Victims’ Rights

Crime in Idaho touches all. When one person hurts, we all, as a state, suffer. It is the job of the criminal justice system to protect, support, and serve our communities. Most citizens do not learn about the criminal justice system until they become victims of crime–the worst possible time to try to understand the complex roles and responsibilities of each of the “players” in the system.

The public has gained a better understanding of the impact of crime on victims. As a result of assertive advocacy, crime victims have gained many rights within our criminal justice system. As a crime victim, this web page will help you to learn about your rights.

Constitutional Amendment Passes

In 1994, Idaho voters added Rights for Crime Victims to the Idaho Constitution. Idaho law also provides victims certain rights.

Which Criminal Offenses Equip Victims with Rights?

Any charged felony or misdemeanor involving physical injury or threat of physical injury, sexual assault offenses, and juvenile offenses involving acts that would be considered felonies if committed by adults.

Who is a Victim of Crime?

Any individual who suffers direct or threatened physical, financial, or emotional harm as a result of a crime or juvenile offense. Rights apply to the immediate families of homicide victims or victims that are unable to exercise these rights, such as children. The court may designate someone from the family to exercise these rights.

When do Victims’ Rights Begin?

When a criminal complaint or juvenile petition is filed by the prosecuting attorney. This is when a case is filed with the court (charged), NOT when a statement is given to the officer. To exercise your rights as a victim, you must make a written request to the District Court on a form provided by the prosecuting attorney.

Who is the Prosecuting Attorney?

The elected or appointed official who represents the interests of the people of the State of Idaho for the county or city where they work. Under Idaho’s Constitution, they must choose which cases to prosecute or charge.

What are Some of My Rights?

The law provides that crime victims shall be

  • treated fairly–treated with fairness, respect, dignity, and privacy throughout the criminal justice process.
  • involved in court–allowed to attend all court proceedings in the case (you are responsible for your own expenses).
  • considered concerning timeliness–entitled to a timely disposition of the case.
  • notified–given prior notice of trial, appellate and parole proceedings, and provided, upon request, information about the sentence, incarceration, or release of the defendant.
  • heard–heard, upon request, by a court that is considering a plea of guilty, at sentencing, incarceration, or release of the defendant (unless manifest injustice would result).
  • involved in plea bargains–afforded the opportunity to communicate with the prosecution in criminal or juvenile offenses and be advised of any proposed plea agreement before it has been made.
  • not harassed–allowed to refuse an interview, contact, or other request by the defendant or any other person acting on his/her behalf, unless such contact is mandated by the court.
  • involved in sentencing–consulted by the presentence investigator during the preparation of the presentence report and have included in that report a statement of the impact which the defendant’s criminal conduct had upon the victim; allowed to read, prior to the sentencing hearing, the presentence report relating to the crime. (The victim shall maintain the confidentiality of the presentence report.)
  • property returned–assured the speedy return by law enforcement agencies of any stolen or other personal property when no longer needed as evidence.
  • notified of defendant’s release–notified whenever the defendant or suspect is released or escapes from custody. The law specifies that the law enforcement agency from whose custody the defendant is released or escapes shall make the notification.

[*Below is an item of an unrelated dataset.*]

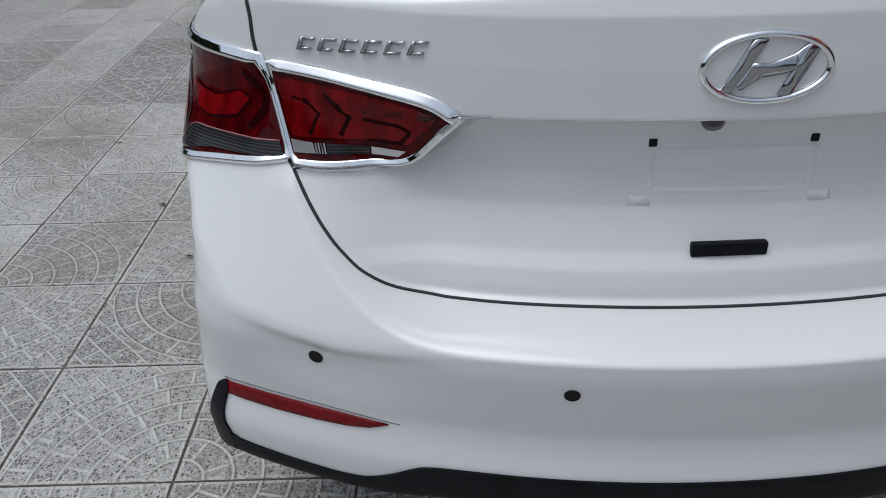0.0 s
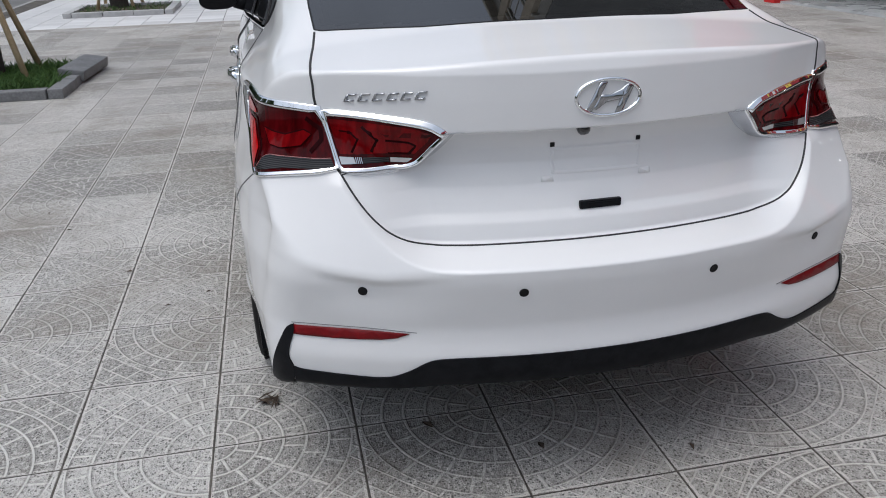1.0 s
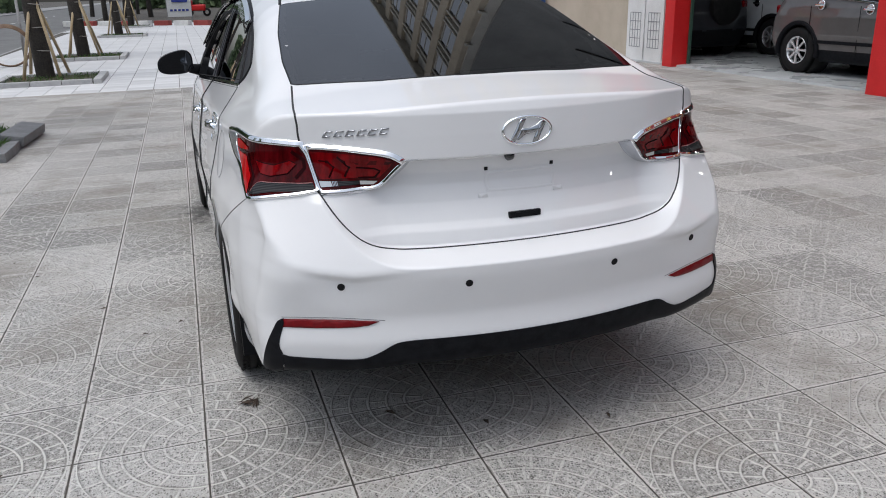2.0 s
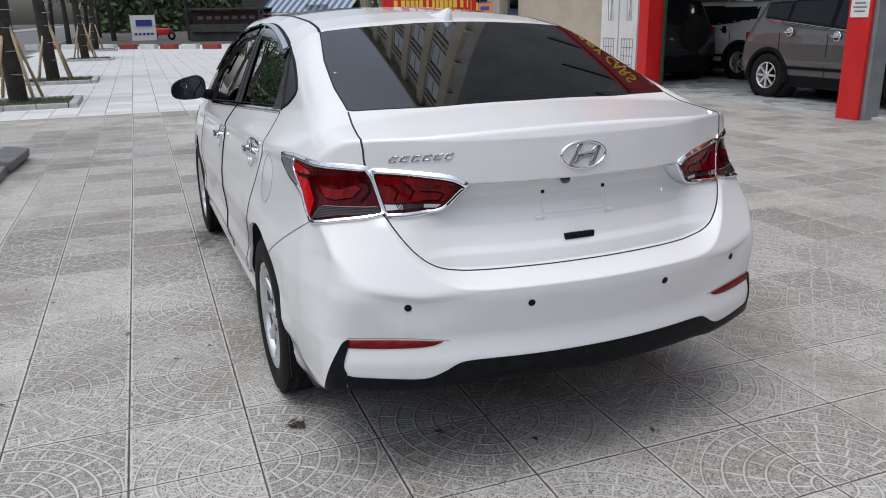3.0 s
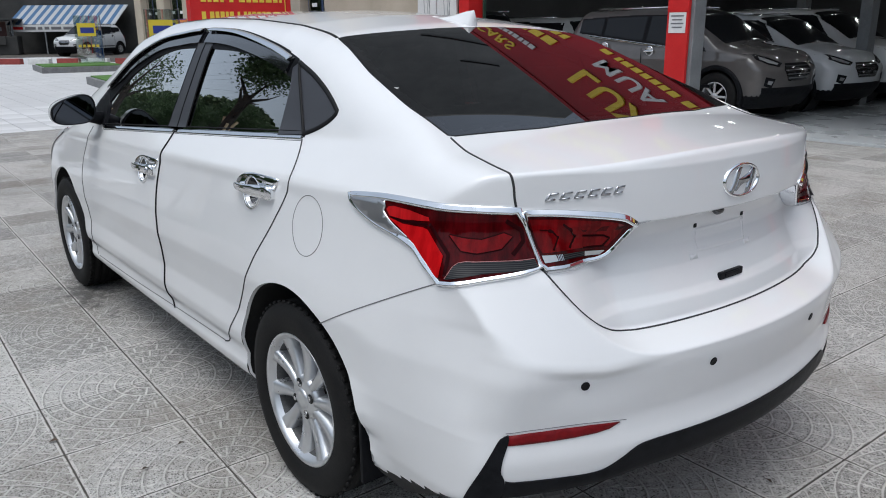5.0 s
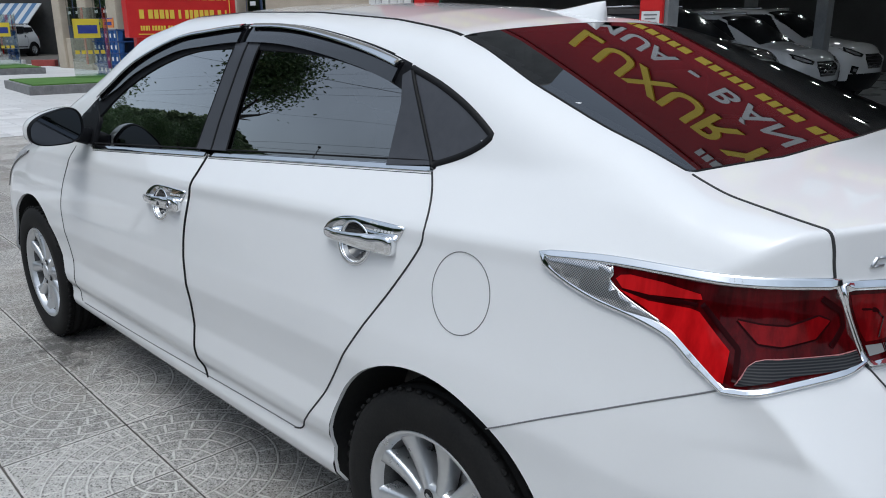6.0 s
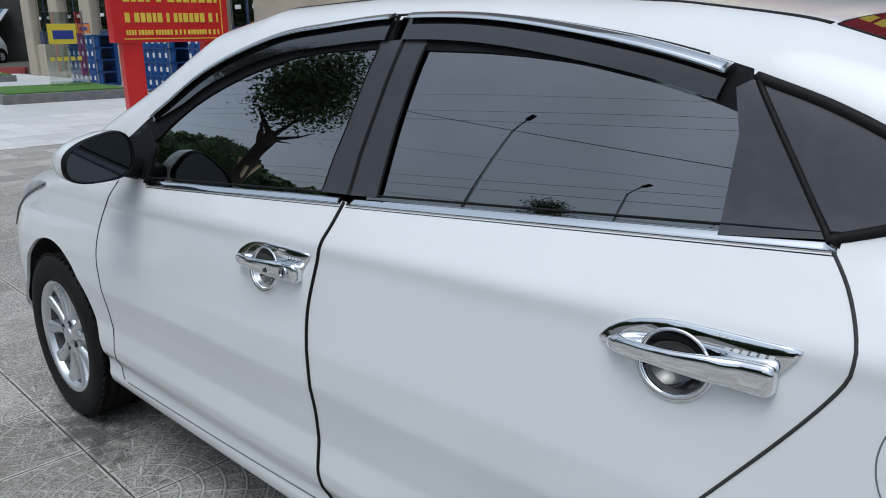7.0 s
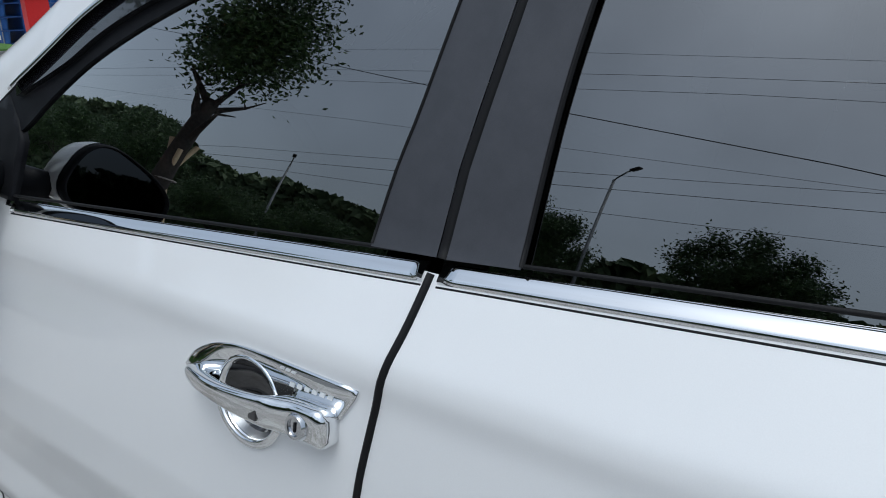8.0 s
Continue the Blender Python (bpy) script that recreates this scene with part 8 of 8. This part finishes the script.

Victims are responsible for keeping the court informed of their address for the purpose of notification. You MUST inform the District Court Clerk whenever you move or change phone numbers. The Clerk is required to keep this information confidential.

There is Help!

If you are a victim of a violent crime, possible payment of medical bills, lost wages, counseling, funeral bills, and more is available through Idaho’s Crime Victims’ Compensation Program 1-800-950-2110.

In addition to this basic help, if you are a victim of rape, the law requires the referring law enforcement agency to pay hospital costs of evidence collection for rape victims.

If you are a victim of domestic violence and if there is a threat of further violence by a family or household member, you may file for a civil protection order at your county courthouse. They are issued on an emergency basis. There is no charge for this service.


There are two types of charges: misdemeanor and felony. A misdemeanor crime is tried in Magistrate Court and the sentence may be given at the arraignment (without involvement of the prosecuting attorney) or when the defendant is found guilty. Felonies must be tried in District Court.


Sentencing in Idaho varies with the crime and can be the most confusing part of the criminal process. Most often, sentences are at the judge’s discretion. Misdemeanor offenses carry a maximum sentence of one year in the county jail. Persons convicted of a felony may be sentenced to probation, county jail, evaluation, or the Idaho State Penitentiary.

Your statement at sentencing is important!!! If you do not stand up for your rights at sentencing, no one else may!